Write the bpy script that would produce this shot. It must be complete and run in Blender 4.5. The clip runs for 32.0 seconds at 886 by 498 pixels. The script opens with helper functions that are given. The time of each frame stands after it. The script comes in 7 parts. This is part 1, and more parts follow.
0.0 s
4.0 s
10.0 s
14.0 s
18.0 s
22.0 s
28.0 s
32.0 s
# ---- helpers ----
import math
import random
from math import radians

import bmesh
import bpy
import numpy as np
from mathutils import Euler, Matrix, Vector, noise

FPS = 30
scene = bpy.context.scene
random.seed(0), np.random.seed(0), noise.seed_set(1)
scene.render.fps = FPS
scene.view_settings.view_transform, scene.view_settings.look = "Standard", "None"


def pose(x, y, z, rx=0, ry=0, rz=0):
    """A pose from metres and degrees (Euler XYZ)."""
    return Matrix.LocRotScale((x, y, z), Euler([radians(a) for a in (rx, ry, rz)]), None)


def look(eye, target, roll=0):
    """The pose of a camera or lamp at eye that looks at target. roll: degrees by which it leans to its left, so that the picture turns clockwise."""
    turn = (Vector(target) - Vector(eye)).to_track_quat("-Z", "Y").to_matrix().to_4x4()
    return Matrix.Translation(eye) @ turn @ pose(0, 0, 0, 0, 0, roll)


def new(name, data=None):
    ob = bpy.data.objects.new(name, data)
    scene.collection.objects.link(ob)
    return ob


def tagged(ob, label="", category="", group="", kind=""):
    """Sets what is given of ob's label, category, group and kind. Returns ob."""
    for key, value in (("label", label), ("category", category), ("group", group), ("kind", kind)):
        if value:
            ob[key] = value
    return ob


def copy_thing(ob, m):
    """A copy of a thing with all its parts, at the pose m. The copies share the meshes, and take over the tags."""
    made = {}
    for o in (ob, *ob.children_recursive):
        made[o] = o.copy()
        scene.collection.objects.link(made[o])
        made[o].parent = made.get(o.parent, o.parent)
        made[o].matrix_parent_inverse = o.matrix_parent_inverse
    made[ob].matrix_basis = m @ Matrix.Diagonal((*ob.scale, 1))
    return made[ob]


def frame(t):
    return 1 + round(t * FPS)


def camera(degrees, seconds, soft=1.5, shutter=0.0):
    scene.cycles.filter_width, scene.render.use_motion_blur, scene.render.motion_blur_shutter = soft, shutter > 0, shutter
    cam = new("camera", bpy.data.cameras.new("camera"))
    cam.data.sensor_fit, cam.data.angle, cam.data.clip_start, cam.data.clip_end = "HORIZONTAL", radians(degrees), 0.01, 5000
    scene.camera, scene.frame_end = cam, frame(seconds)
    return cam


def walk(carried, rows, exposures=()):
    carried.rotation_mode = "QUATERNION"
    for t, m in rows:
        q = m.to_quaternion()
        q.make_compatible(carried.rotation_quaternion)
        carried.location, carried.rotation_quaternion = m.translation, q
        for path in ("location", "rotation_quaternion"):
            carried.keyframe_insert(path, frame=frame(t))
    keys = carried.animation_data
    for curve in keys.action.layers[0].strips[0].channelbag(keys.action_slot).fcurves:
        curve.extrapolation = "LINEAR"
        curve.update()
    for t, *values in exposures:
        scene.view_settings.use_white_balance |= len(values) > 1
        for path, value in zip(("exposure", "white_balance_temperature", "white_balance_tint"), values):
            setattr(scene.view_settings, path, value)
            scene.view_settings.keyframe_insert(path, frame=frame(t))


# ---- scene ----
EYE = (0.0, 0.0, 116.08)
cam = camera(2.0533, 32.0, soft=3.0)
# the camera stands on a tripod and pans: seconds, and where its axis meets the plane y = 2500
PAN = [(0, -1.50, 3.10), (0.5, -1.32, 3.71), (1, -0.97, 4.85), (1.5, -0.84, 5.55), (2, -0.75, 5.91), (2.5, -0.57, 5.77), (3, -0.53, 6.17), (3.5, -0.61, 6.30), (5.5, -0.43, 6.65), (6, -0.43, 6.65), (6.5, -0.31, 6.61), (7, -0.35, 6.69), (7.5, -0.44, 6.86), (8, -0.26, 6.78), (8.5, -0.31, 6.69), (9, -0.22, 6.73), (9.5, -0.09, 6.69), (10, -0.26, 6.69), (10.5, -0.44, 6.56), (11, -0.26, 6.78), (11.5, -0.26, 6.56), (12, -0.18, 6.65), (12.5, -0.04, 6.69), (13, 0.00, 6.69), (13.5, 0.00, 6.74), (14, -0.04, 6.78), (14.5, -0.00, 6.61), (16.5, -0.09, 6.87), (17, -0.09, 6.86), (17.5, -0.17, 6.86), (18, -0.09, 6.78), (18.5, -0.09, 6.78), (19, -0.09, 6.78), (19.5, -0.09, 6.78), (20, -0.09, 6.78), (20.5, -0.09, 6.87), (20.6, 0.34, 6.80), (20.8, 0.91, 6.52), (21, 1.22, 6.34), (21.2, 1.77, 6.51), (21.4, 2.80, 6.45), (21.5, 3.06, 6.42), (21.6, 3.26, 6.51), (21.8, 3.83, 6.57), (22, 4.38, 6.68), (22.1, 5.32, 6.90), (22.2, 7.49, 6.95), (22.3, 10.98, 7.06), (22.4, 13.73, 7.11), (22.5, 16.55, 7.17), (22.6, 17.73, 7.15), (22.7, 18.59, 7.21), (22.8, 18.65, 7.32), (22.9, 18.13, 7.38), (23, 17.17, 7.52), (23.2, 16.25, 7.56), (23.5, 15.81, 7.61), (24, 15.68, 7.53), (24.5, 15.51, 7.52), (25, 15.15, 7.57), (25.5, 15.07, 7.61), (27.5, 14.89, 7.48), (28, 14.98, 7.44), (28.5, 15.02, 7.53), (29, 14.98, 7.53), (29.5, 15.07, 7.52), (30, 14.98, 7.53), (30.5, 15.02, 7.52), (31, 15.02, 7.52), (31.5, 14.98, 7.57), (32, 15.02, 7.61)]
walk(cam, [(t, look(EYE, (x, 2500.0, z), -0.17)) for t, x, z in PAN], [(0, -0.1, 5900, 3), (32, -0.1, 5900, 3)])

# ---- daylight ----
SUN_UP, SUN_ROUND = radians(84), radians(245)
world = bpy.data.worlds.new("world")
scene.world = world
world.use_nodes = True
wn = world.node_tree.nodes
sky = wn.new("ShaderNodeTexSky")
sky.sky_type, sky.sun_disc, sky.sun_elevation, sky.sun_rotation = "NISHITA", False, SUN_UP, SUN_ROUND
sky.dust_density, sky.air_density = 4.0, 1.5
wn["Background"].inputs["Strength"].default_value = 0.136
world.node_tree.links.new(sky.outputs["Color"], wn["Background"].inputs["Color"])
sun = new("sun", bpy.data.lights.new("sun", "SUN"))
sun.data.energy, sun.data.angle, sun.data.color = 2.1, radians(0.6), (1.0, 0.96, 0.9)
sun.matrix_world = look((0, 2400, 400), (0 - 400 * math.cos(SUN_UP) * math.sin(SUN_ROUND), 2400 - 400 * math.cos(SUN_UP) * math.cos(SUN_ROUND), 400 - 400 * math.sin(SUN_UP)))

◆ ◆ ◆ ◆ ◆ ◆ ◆

→ Task objective
Everything from the first line of the data through the line containing "scene.render.fps = FPS" should be echoed exactly. Add nothing.

→ Task result
Write the bpy script that would produce this shot. It must be complete and run in Blender 4.5. The clip runs for 32.0 seconds at 886 by 498 pixels. The script opens with helper functions that are given. The time of each frame stands after it. The script comes in 7 parts. This is part 1, and more parts follow.
0.0 s
4.0 s
10.0 s
14.0 s
18.0 s
22.0 s
28.0 s
32.0 s
# ---- helpers ----
import math
import random
from math import radians

import bmesh
import bpy
import numpy as np
from mathutils import Euler, Matrix, Vector, noise

FPS = 30
scene = bpy.context.scene
random.seed(0), np.random.seed(0), noise.seed_set(1)
scene.render.fps = FPS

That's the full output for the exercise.